### Exercise goal
Below are some records; repeat them all exactly, minus the pictures.

### Given data
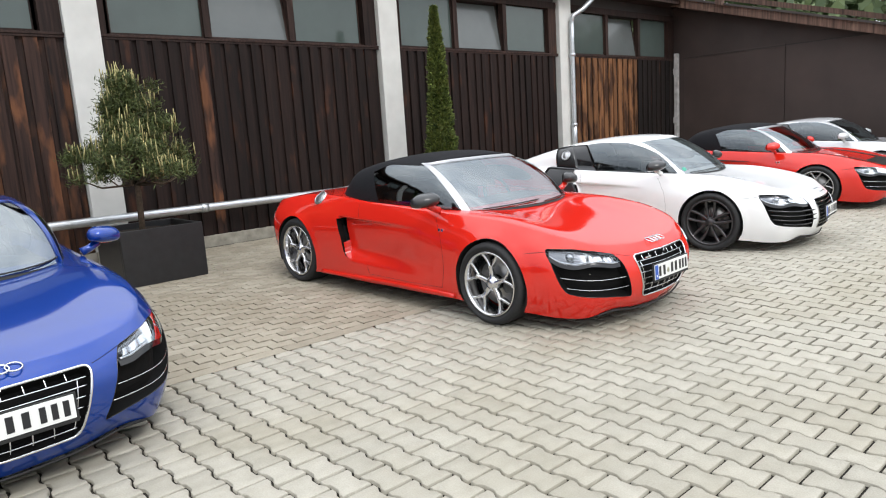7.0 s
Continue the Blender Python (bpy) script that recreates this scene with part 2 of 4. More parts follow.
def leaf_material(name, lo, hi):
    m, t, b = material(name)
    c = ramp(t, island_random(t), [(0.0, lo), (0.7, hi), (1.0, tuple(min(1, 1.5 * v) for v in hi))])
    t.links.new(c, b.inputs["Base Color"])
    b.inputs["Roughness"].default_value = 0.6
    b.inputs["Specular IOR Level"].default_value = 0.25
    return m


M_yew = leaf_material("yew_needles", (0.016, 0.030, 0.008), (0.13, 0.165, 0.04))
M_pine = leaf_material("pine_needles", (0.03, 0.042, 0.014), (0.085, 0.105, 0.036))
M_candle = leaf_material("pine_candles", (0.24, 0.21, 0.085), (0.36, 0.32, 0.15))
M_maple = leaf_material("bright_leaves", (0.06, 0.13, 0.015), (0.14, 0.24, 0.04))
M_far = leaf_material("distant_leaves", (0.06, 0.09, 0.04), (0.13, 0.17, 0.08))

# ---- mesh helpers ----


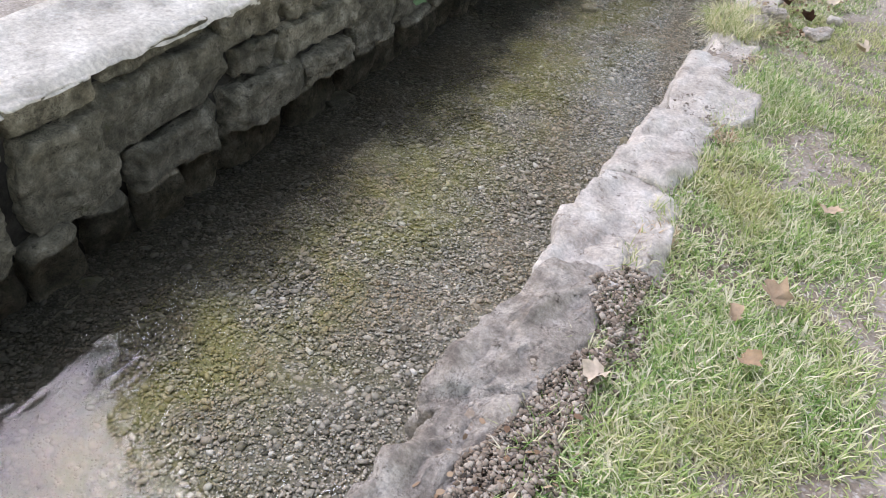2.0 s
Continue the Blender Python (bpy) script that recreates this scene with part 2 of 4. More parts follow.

### Task output
7.0 s
Continue the Blender Python (bpy) script that recreates this scene with part 2 of 4. More parts follow.
def leaf_material(name, lo, hi):
    m, t, b = material(name)
    c = ramp(t, island_random(t), [(0.0, lo), (0.7, hi), (1.0, tuple(min(1, 1.5 * v) for v in hi))])
    t.links.new(c, b.inputs["Base Color"])
    b.inputs["Roughness"].default_value = 0.6
    b.inputs["Specular IOR Level"].default_value = 0.25
    return m


M_yew = leaf_material("yew_needles", (0.016, 0.030, 0.008), (0.13, 0.165, 0.04))
M_pine = leaf_material("pine_needles", (0.03, 0.042, 0.014), (0.085, 0.105, 0.036))
M_candle = leaf_material("pine_candles", (0.24, 0.21, 0.085), (0.36, 0.32, 0.15))
M_maple = leaf_material("bright_leaves", (0.06, 0.13, 0.015), (0.14, 0.24, 0.04))
M_far = leaf_material("distant_leaves", (0.06, 0.09, 0.04), (0.13, 0.17, 0.08))

# ---- mesh helpers ----


2.0 s
Continue the Blender Python (bpy) script that recreates this scene with part 2 of 4. More parts follow.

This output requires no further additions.